I mean, a much more attractive Cruella deVil.
"What about Emmett?" I asked.
"He'll be right behind you. I promise." He seemed to get the whole weight of the importance of Emmett making it through this.
"Ok." I tried to swallow. It didn't work. "It'll be fine," I convinced myself. I could feel my pulse slowing in the throb that swelled in my head. "Just get me out of here."
"OK. OK, let's see how long you can stay awake, OK?" OK seemed to be his favourite word. "I'm gonna count, and I want you to keep your eyes open for as long as you can." His timbre cracked a little as my eyelids drooped, but I snapped them wide open.
"One." He slid his hands from around my neck to under my back. I tried to hold my breath. Maybe a vacuum in my lungs would keep the sand still. The skin poking out of my torn clothes felt like they were exposed to a snowbank: he was soft and inviting, but biting cold.
Not that I cared much, at this point.
"Two." He slung my arm around his shoulders. The thick fabric of his hoodie was stiff and chilled.
"Three." That was the hardest part. Don't get me wrong, he lifted me easily. My head didn't like lolling around, though. I felt like throwing up and fainting at the same time.

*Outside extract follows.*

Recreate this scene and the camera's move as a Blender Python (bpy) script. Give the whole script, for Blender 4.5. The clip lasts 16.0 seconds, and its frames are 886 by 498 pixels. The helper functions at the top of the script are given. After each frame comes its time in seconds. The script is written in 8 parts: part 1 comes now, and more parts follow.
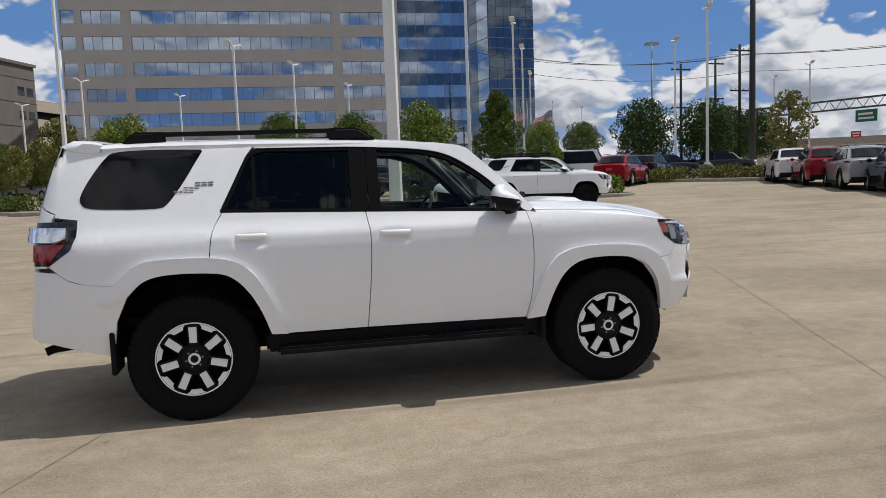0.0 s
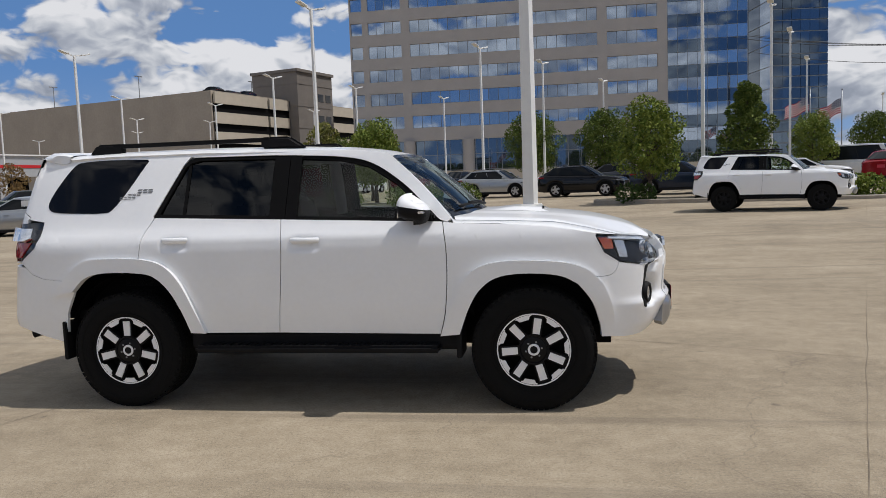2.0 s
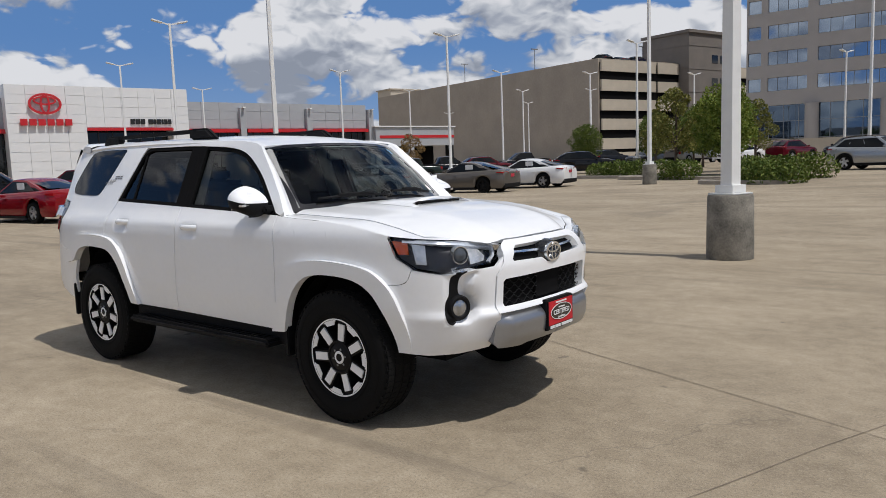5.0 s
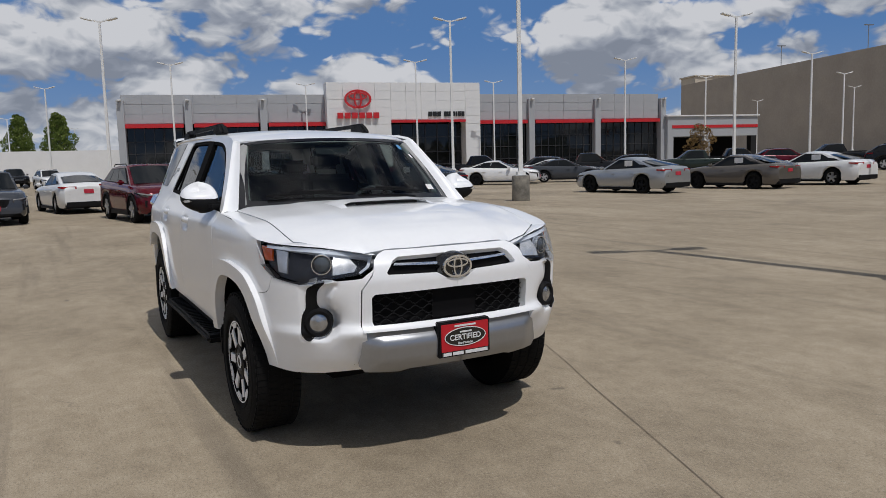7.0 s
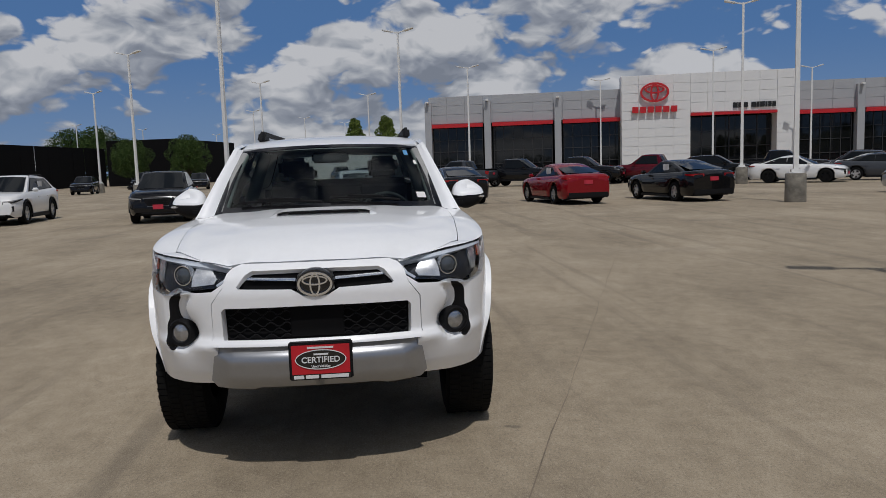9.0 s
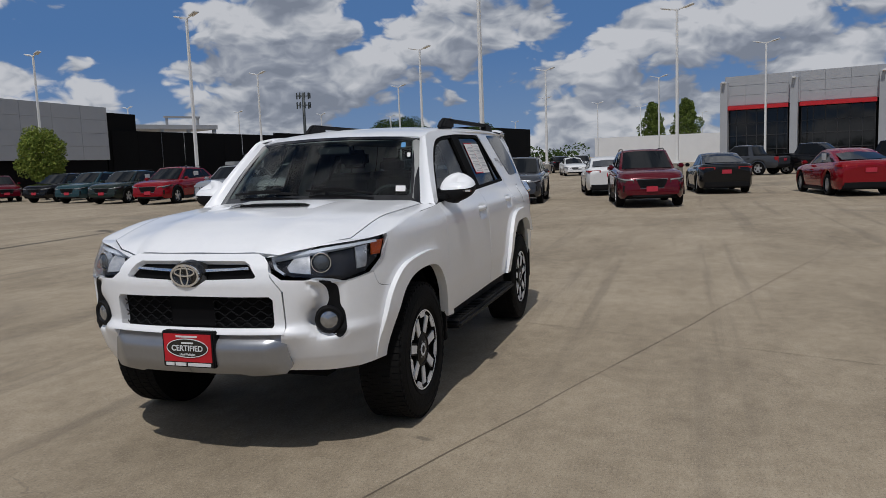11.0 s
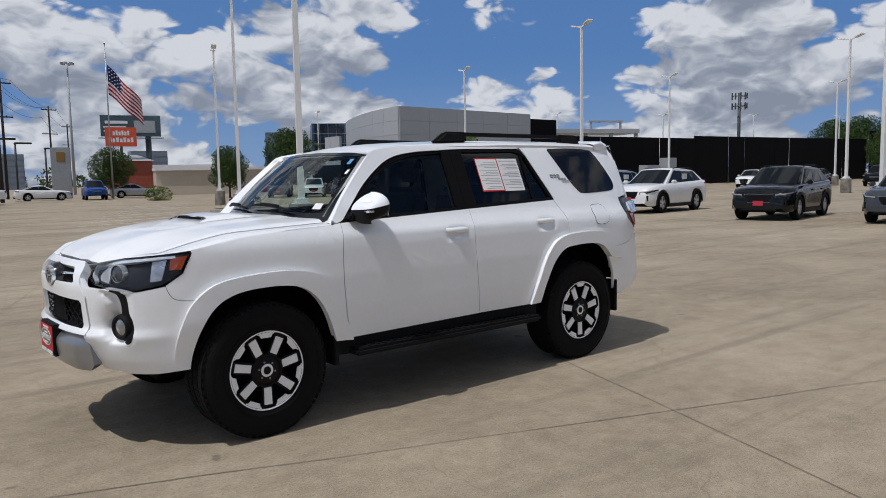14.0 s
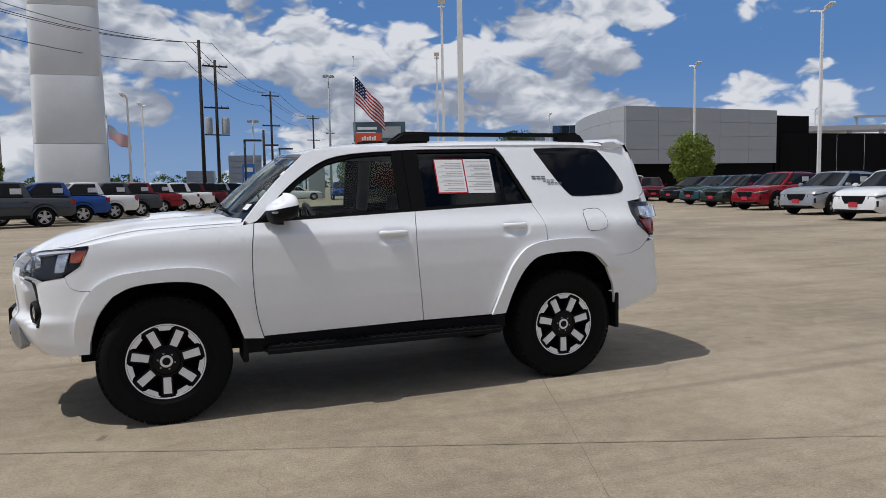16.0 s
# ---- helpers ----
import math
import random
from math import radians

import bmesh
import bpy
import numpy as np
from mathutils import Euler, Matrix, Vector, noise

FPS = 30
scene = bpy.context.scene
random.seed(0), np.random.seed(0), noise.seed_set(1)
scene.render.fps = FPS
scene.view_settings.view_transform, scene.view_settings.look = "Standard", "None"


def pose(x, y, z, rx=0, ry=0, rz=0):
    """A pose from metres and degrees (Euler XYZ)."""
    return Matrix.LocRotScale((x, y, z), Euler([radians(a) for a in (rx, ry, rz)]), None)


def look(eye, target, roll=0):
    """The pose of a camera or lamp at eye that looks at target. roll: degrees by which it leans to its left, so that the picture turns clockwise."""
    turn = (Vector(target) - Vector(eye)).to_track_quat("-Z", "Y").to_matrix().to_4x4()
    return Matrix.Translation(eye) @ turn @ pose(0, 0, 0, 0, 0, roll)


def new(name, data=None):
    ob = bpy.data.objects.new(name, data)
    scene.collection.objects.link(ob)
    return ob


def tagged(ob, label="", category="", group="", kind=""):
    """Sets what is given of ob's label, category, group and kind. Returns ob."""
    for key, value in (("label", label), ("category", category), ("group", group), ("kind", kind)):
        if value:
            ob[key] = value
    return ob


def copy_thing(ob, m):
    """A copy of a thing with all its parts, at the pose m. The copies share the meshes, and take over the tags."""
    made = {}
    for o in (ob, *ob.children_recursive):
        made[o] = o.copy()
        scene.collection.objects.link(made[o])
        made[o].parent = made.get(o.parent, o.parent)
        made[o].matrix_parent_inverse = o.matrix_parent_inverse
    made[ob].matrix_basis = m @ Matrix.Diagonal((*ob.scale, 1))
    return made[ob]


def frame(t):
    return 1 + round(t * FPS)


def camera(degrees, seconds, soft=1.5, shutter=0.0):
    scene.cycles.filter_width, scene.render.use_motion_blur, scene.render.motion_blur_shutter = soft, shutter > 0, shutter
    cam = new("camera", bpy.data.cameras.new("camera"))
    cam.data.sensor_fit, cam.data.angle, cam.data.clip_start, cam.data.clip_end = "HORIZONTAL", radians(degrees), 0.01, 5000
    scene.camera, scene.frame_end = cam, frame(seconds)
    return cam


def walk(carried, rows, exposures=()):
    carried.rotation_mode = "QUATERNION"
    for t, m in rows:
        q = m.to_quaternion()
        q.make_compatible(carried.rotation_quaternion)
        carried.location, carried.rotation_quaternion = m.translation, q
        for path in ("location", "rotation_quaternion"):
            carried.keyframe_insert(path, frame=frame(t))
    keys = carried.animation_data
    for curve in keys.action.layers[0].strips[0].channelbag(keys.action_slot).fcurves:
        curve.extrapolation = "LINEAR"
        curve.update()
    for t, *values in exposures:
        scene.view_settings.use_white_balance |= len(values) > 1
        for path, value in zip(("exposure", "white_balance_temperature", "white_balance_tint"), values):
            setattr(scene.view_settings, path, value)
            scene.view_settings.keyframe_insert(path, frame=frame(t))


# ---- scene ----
cam = camera(61.0, 16.0, soft=0.75, shutter=0.0)
PATH = [
    (0, (-0.791, -5.795, 1.498), (-0.384, -3.847, 1.299), -2.1),
    (0.5, (-0.219, -5.801, 1.507), (0.009, -3.824, 1.313), -2.2),
    (1, (0.379, -5.807, 1.504), (0.431, -3.817, 1.312), -2.2),
    (1.5, (0.967, -5.731, 1.489), (0.838, -3.744, 1.307), -2.2),
    (2, (1.577, -5.652, 1.487), (1.268, -3.684, 1.306), -2.1),
    (2.5, (2.174, -5.498, 1.473), (1.694, -3.566, 1.286), -2.2),
    (3, (2.726, -5.32, 1.489), (2.091, -3.433, 1.294), -2.2),
    (5.5, (4.948, -3.405, 1.525), (3.553, -1.991, 1.289), -2.0),
    (6, (5.213, -2.877, 1.519), (3.68, -1.614, 1.281), -1.9),
    (6.5, (5.459, -2.38, 1.513), (3.808, -1.275, 1.275), -1.8),
    (7, (5.65, -1.886, 1.504), (3.902, -0.941, 1.272), -1.5),
    (7.5, (5.799, -1.355, 1.505), (3.969, -0.583, 1.279), -1.2),
    (8, (5.86, -0.803, 1.498), (3.959, -0.222, 1.28), -1.3),
    (8.5, (5.922, -0.245, 1.509), (3.971, 0.136, 1.293), -1.6),
    (9, (5.938, 0.31, 1.511), (3.958, 0.482, 1.292), -1.9),
    (9.5, (5.861, 0.84, 1.508), (3.874, 0.802, 1.287), -2.1),
    (10, (5.789, 1.363, 1.505), (3.817, 1.125, 1.277), -2.2),
    (12.5, (4.561, 3.776, 1.462), (2.914, 2.661, 1.245), -1.7),
    (13, (4.172, 4.185, 1.478), (2.643, 2.913, 1.264), -1.6),
    (13.5, (3.777, 4.574, 1.487), (2.376, 3.161, 1.283), -1.3),
    (14, (3.333, 4.903, 1.498), (2.065, 3.368, 1.308), -1.1),
    (14.5, (2.875, 5.233, 1.495), (1.742, 3.595, 1.309), -1.0),
    (15, (2.371, 5.466, 1.481), (1.378, 3.74, 1.296), -1.0),
    (15.5, (1.894, 5.682, 1.477), (1.042, 3.881, 1.3), -1.2),
    (16, (1.426, 5.792, 1.456), (0.712, 3.931, 1.283), -1.0),
]
EXPOSURES = [(0, -0.58, 6350, 12), (3, -0.62, 6350, 12), (5.5, -0.68, 6300, 12), (6.5, -0.84, 6300, 12), (7, -0.94, 6250, 12), (8, -0.90, 6250, 12), (9, -1.20, 6250, 12), (10, -1.17, 6200, 12), (12.5, -0.96, 6150, 12), (14, -0.79, 6100, 12), (16, -0.70, 6150, 12)]
walk(cam, [(t, look(eye, target, roll)) for t, eye, target, roll in PATH], EXPOSURES)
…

"Four." He straightened his legs, hooking his staff around his neck.
"Five. Nononono, keep 'em open, or I'm going to have to start over!" He spoke bravely, with the same enthusiasm I'd use for a game of hide and seek with Emmett. It drew a smile out of me, but the sand... it was too much...
"Six." He stepped toward the white, and that's when everything went black.